Data excerpt:
* * *

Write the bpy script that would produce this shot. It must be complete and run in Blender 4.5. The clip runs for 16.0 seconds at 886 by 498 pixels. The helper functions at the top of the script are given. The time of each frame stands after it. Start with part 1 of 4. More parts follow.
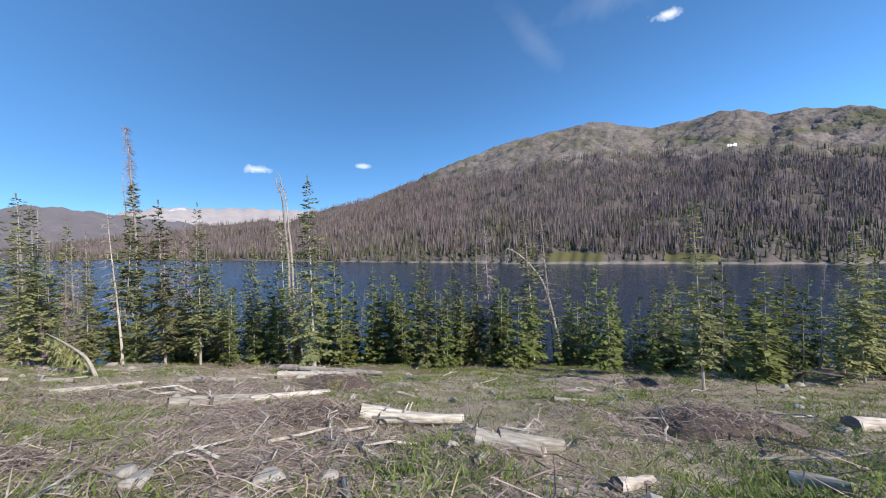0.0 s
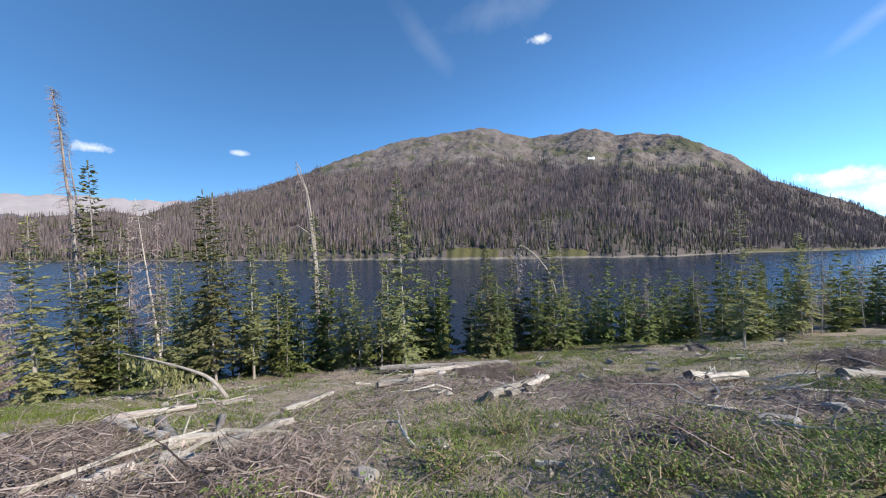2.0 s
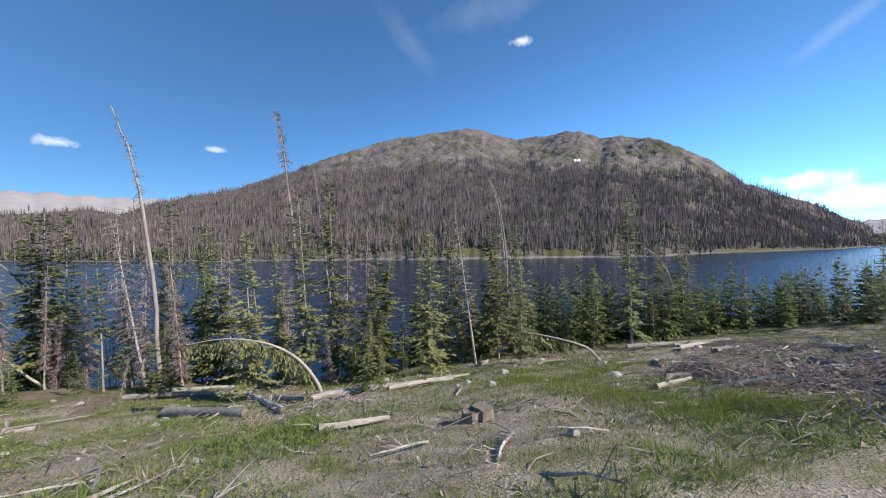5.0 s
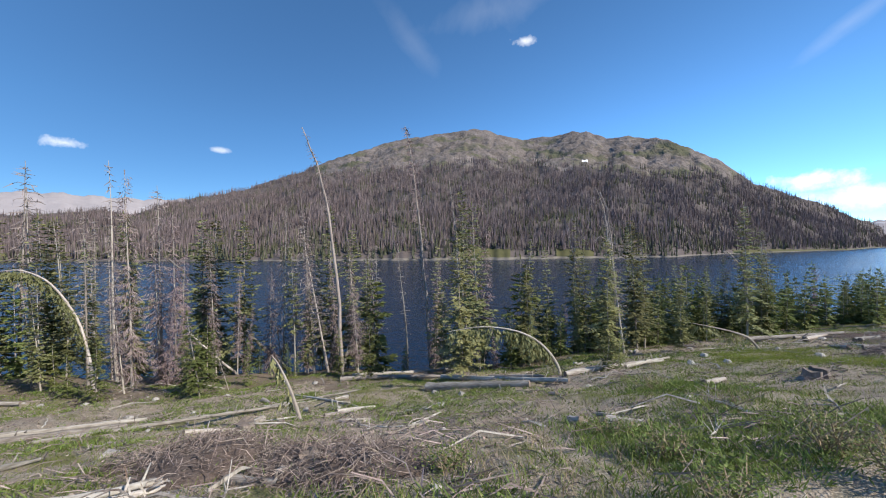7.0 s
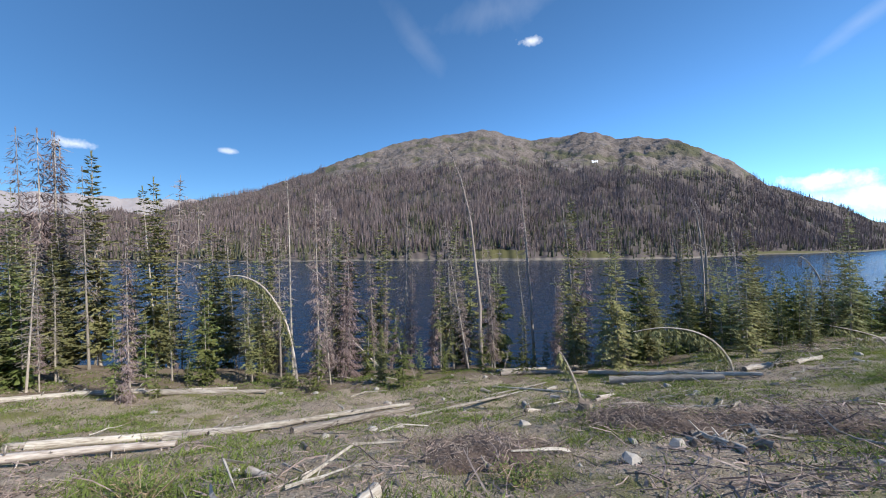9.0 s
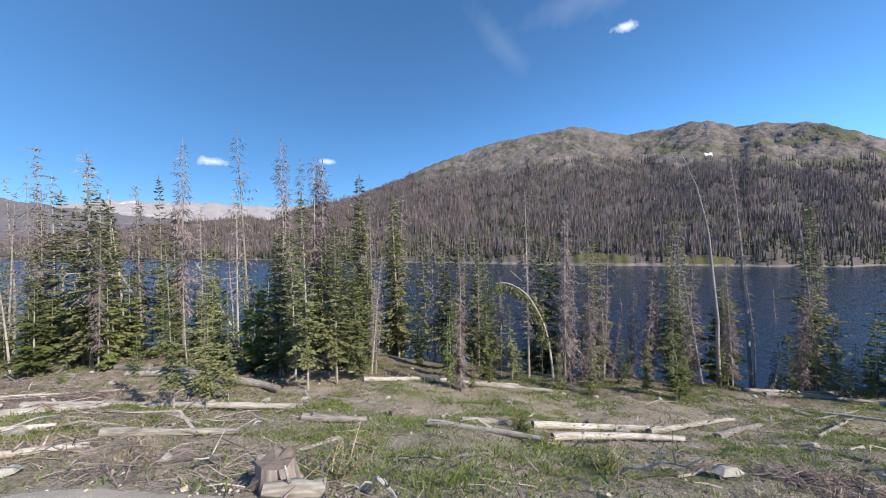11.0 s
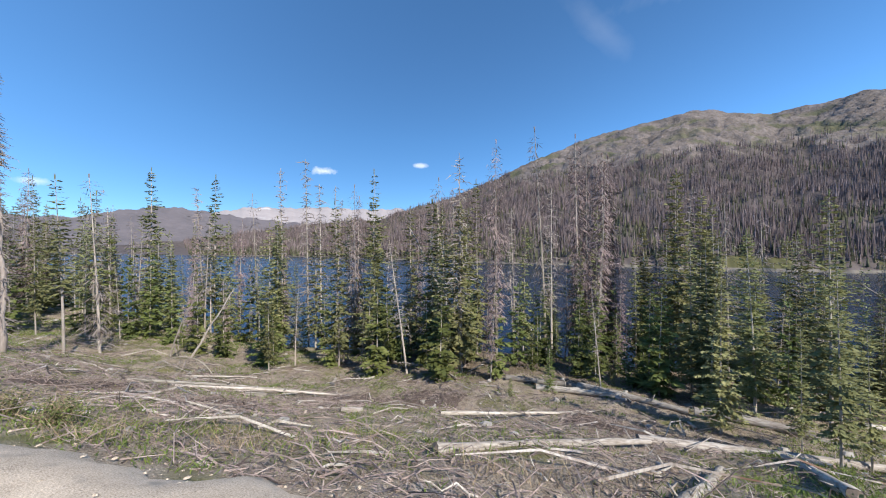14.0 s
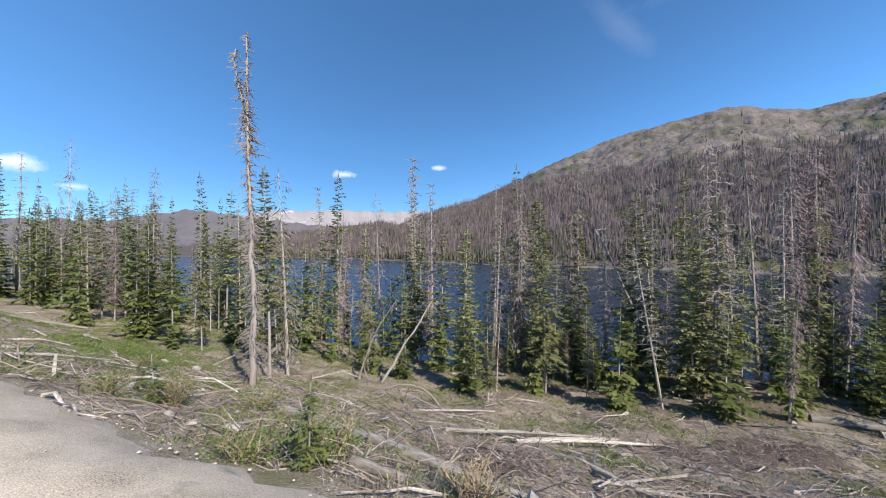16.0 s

* * *

Instructions to follow: The data should be printed again unchanged; leave its pictures out.

Final result:
Write the bpy script that would produce this shot. It must be complete and run in Blender 4.5. The clip runs for 16.0 seconds at 886 by 498 pixels. The helper functions at the top of the script are given. The time of each frame stands after it. Start with part 1 of 4. More parts follow.
0.0 s
2.0 s
5.0 s
7.0 s
9.0 s
11.0 s
14.0 s
16.0 s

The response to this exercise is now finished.